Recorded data
— begin —

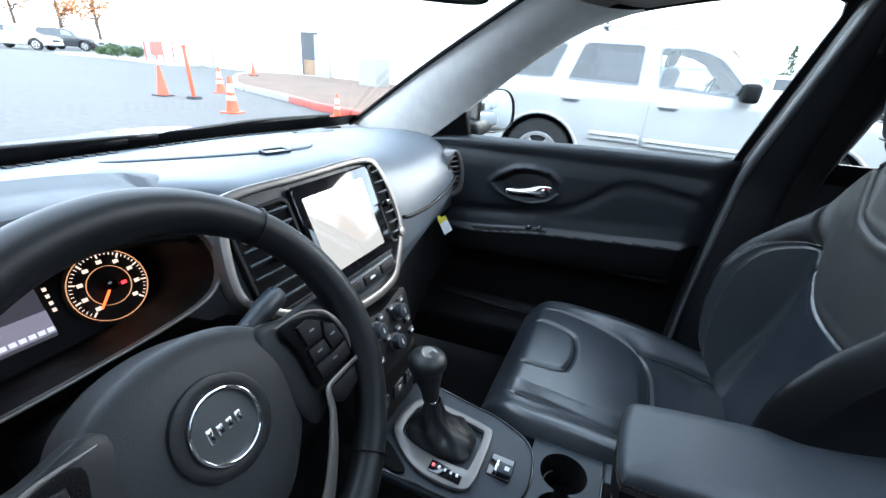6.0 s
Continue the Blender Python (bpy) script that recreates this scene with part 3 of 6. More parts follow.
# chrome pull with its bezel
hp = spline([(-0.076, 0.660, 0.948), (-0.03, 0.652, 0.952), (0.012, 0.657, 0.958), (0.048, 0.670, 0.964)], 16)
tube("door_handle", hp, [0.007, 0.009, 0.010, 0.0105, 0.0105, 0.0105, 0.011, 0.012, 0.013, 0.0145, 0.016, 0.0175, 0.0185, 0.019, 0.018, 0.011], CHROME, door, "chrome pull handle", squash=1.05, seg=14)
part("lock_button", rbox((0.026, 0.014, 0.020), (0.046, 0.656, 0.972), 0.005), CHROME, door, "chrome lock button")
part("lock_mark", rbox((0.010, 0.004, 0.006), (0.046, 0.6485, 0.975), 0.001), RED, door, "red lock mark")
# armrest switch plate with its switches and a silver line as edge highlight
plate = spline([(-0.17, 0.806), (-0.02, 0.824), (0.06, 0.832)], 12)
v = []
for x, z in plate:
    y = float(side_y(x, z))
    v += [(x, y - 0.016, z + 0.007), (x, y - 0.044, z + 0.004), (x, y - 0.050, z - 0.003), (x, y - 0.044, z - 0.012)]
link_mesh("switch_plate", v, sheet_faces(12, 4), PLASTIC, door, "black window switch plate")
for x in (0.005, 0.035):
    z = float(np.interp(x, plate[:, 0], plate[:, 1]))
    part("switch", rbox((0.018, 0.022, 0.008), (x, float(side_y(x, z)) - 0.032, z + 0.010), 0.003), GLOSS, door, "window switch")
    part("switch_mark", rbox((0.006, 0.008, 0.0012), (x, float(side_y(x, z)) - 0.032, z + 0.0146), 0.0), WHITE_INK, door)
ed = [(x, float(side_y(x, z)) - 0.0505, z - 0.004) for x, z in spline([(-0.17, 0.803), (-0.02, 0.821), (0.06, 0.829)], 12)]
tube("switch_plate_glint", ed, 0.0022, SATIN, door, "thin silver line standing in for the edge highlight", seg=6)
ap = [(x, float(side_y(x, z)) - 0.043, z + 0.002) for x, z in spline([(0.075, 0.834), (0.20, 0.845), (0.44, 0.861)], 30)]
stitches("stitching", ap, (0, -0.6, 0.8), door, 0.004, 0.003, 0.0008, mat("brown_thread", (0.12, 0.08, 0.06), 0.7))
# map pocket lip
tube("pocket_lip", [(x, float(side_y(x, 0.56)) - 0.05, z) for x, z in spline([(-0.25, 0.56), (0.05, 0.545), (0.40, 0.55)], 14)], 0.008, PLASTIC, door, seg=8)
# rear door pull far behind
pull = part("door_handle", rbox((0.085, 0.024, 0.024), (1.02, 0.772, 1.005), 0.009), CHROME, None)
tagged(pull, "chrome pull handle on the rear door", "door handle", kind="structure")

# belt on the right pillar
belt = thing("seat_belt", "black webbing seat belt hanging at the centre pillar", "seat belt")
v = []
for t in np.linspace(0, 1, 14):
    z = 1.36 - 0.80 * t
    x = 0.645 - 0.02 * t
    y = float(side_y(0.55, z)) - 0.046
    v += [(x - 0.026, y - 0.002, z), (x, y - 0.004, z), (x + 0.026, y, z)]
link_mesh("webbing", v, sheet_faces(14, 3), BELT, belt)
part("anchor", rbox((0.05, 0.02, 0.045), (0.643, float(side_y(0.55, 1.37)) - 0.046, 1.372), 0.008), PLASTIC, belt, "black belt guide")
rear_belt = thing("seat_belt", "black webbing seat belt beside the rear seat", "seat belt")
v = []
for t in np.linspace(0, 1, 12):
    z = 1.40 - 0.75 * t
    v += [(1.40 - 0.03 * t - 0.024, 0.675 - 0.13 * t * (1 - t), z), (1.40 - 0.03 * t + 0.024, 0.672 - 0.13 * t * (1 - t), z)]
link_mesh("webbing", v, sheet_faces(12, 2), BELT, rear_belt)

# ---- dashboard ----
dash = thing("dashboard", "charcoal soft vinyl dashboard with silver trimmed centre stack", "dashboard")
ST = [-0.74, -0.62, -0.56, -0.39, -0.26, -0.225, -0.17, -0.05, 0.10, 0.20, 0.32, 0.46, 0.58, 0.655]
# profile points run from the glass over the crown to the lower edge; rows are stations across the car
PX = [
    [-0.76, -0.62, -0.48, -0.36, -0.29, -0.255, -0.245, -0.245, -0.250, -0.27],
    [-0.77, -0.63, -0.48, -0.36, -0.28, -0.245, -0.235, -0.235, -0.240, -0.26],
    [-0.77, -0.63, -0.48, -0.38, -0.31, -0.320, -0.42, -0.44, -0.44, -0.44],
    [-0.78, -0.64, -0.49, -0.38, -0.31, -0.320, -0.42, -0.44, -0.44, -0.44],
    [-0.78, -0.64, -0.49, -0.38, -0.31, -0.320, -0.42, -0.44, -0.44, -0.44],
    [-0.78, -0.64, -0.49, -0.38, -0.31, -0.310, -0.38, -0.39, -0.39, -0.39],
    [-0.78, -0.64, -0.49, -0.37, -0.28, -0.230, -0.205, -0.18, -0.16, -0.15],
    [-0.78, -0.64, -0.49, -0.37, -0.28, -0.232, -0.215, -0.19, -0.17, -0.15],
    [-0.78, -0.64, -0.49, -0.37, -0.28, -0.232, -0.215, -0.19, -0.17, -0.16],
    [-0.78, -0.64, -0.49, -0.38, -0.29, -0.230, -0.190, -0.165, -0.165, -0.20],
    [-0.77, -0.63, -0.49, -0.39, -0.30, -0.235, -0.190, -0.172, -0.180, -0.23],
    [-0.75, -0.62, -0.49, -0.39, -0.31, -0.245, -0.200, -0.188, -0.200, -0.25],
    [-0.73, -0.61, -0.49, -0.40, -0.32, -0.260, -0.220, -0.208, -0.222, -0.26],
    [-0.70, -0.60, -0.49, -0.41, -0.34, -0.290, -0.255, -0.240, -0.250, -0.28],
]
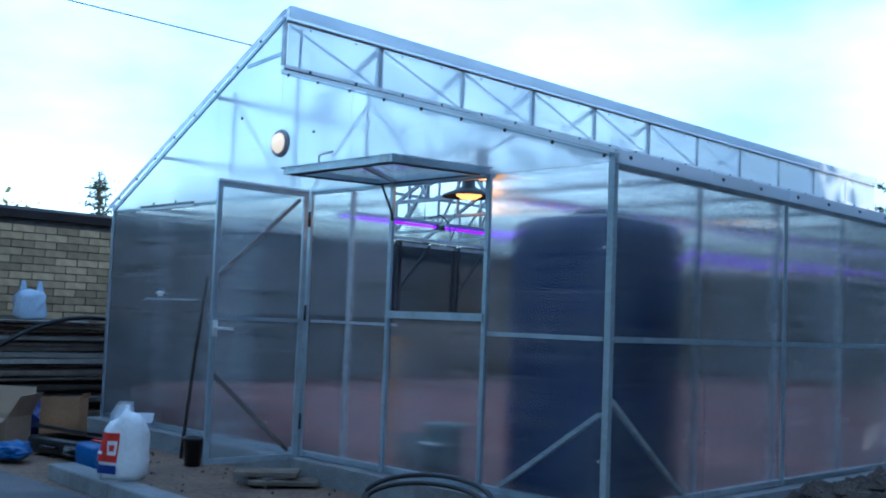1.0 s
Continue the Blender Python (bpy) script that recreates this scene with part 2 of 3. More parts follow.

— end —

Set task »
Examine the records and pull out every line where the string "Python" occurs.

Response to the exercise »
Continue the Blender Python (bpy) script that recreates this scene with part 3 of 6. More parts follow.
Continue the Blender Python (bpy) script that recreates this scene with part 2 of 3. More parts follow.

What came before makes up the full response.